A Simple Yet Promising Machine Translation Pipeline for Low-Resource Languages
#translation #nlp #machine-learning
Machine translation for languages with limited resources is a difficult challenge. Here’s a straightforward pipeline that could yield some interesting results:
-
Accuracy First: Start with an interlinear-like, literalistic rendering. This step uses statistical glossing or high-granularity predictions to create a word-for-word translation. It’s not pretty, but it’s “accurate” in the sense that it is a representation of the source text.
-
Naturalness Post-Edit: Here’s where it gets interesting.
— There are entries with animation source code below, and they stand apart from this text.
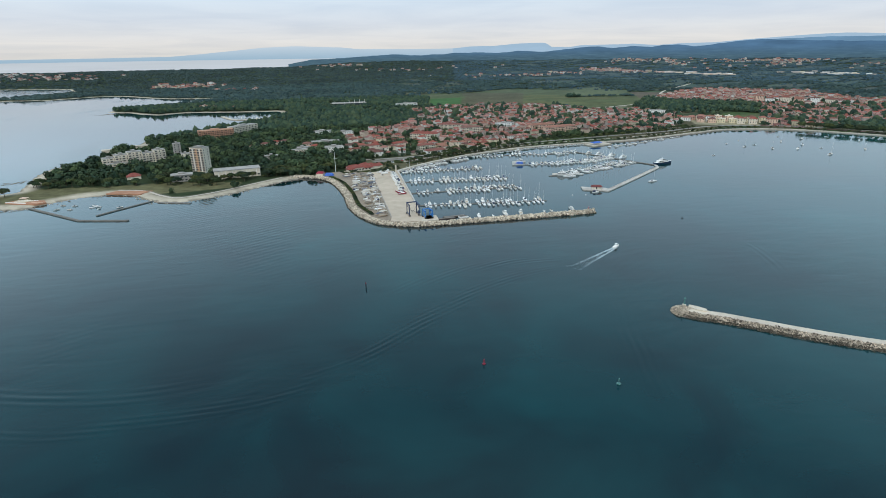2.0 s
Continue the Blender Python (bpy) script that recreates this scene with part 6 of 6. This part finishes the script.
for i in range(110):
    k = rnd.random()
    x, y = 70 + 240 * k + rnd.gauss(0, 7), np.interp(70 + 240 * k, [70, 110, 165, 225, 310], [690, 712, 752, 779, 806]) + rnd.gauss(0, 9)
    if shore_distance(np.array([x]), np.array([y]))[0] > 9 and free(x, y, 4):
        plant(BROAD[:3] if rnd.random() < 0.45 else SHRUB, x, y)
BIG = stock(tree(61, 4.5, 7.2, 5.2, "large round dark green tree beside the lido", leaves=1100, leaf=0.75))
BIG(flat(488.5, 117.5, 2.1, 0.4))
BIG(flat(583, 141, 2.2, 2.0), "large dark green tree behind the hotel wing")
BIG(flat(592, 147, 2.2, 4.0), "large dark green tree behind the hotel wing")
for i in range(16):
    k = i / 15
    p = np.array((446, 120)) * (1 - k) + np.array((492, 158)) * k
    plant(SHRUB[:1], p[0] - 9 * math.sin(3.14 * k) + 1, p[1] + 11 * math.sin(3.14 * k) + 2, 2.0, "clipped green shrub along the lido edge")
for i in range(40):
    k = rnd.random()
    x, y = 748 + 92 * k + rnd.gauss(0, 4), 247 - 28 * k + rnd.gauss(0, 5)
    if shore_distance(np.array([x]), np.array([y]))[0] > 6:
        plant(BROAD[2:], x, y)
for i in range(9):
    BIG(flat(750 + 11 * i, 246 - 3.4 * i, 1.8, i * 1.3), "large dark green tree behind the old-town quay")
for i in range(60):
    x, y, t, q = rnd.choice(settle(TOWN_MARINA, 30, 44, 0.2))
    if math.hypot(x, y) < 1150:
        plant(CYPRESS, x + 7, y + 6)
plant(BROAD[2:], -353, 626)
sl = smooth_line(BAY[10:15], 13.0)
for p, q in zip(sl, normals_of(sl)):
    BIG(flat(p[0] - 17 * q[0] + rnd.uniform(-3, 3), p[1] - 17 * q[1] + rnd.uniform(-3, 3), 1.9, rnd.uniform(0, 6)), "large dark green tree behind the bay promenade")
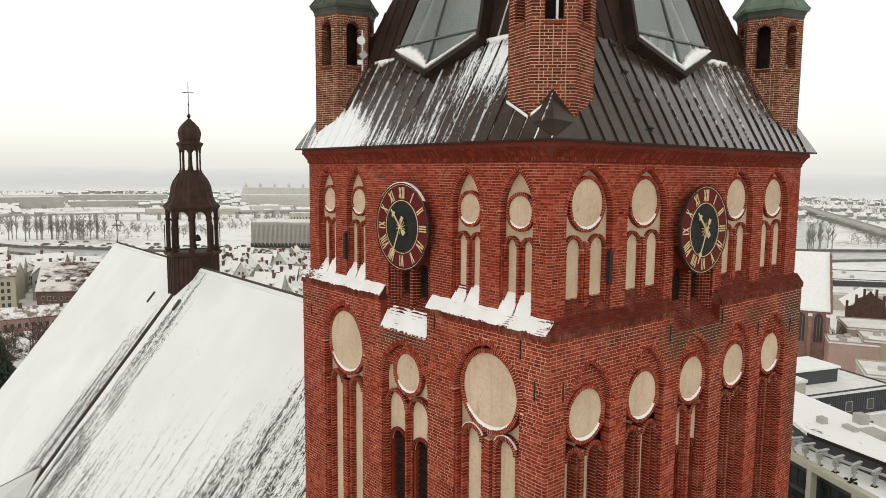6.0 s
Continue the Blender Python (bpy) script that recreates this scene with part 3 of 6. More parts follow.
def brick_texture(name, lo, hi, mortar, scale=1.0):
    m, nt, bs = nodes_of(name)
    tc = nt.nodes.new("ShaderNodeTexCoord")
    sp, cm = nt.nodes.new("ShaderNodeSeparateXYZ"), nt.nodes.new("ShaderNodeCombineXYZ")
    nt.links.new(tc.outputs["Object"], sp.inputs[0])
    nt.links.new(maths(nt, "ADD", sp.outputs[0], sp.outputs[1]), cm.inputs[0])
    nt.links.new(sp.outputs[2], cm.inputs[1])
    t = nt.nodes.new("ShaderNodeTexBrick")
    t.inputs["Color1"].default_value, t.inputs["Color2"].default_value, t.inputs["Mortar"].default_value = (*lo, 1), (*hi, 1), (*mortar, 1)
    t.inputs["Scale"].default_value, t.inputs["Mortar Size"].default_value, t.inputs["Brick Width"].default_value, t.inputs["Row Height"].default_value = scale, 0.008, 0.285, 0.1
    nt.links.new(cm.outputs[0], t.inputs["Vector"])
    big = noise_of(nt, 0.5, 4)
    nt.links.new(blend(nt, 0.6, t.outputs[0], ramp(nt, big, ((0.3, (0.6, 0.6, 0.6)), (0.7, (1.2, 1.2, 1.2)))), "MULTIPLY"), bs.inputs["Base Color"])
    bs.inputs["Roughness"].default_value = 0.88
    bump(nt, bs, t.outputs[1], -0.3, 0.01)
    return m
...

Take your literal translation and try to iteratively make it sound natural:
- Gather as much unstructured text in the target language as you can.
- Measure the likelihood of your output from step 1 using different slices of this data (think sliding window n-grams or similar techniques). (This is kind of like measuring perplexity of a model.)
- Systematically swap and rearrange parts of the translation.
- Rank the different versions based on their ‘naturalness’ (as defined by the likelihood measurements).
This approach seems deceptively simple, but it could be quite promising. By separating the accuracy and naturalness concerns, we’re able to leverage the strengths of both statistical and corpus-based methods.
The beauty of this pipeline is its potential to work with limited resources. Even if we don’t have parallel corpora (expensive to get), or extensive training data (requires model fine-tuning, quickly gets out of date, and likely will be inaccurate until some critical mass of data is reached), we can still produce a reasonable translation by focusing first on word-level accuracy and then on phrase-level naturalness.
You could also add additional steps to the pipeline, such as:
- Back-Translation: Translate the output of the previous step (now in the target language) back to the source language for comparison.
- Gloss at Lower Granularity: Use the output from the previous step and attempt to re-gloss the text at a lower granularity (e.g., complete phrases).
Of course, there are challenges to consider. I suspect such an approach would work best for languages that are similar to the source language, perhaps from the same language family. The potential here lies in the use of more traditional, statistical approaches to machine translation, which are typically much faster and can be iterated many times with minimal resources and more easily measured for success.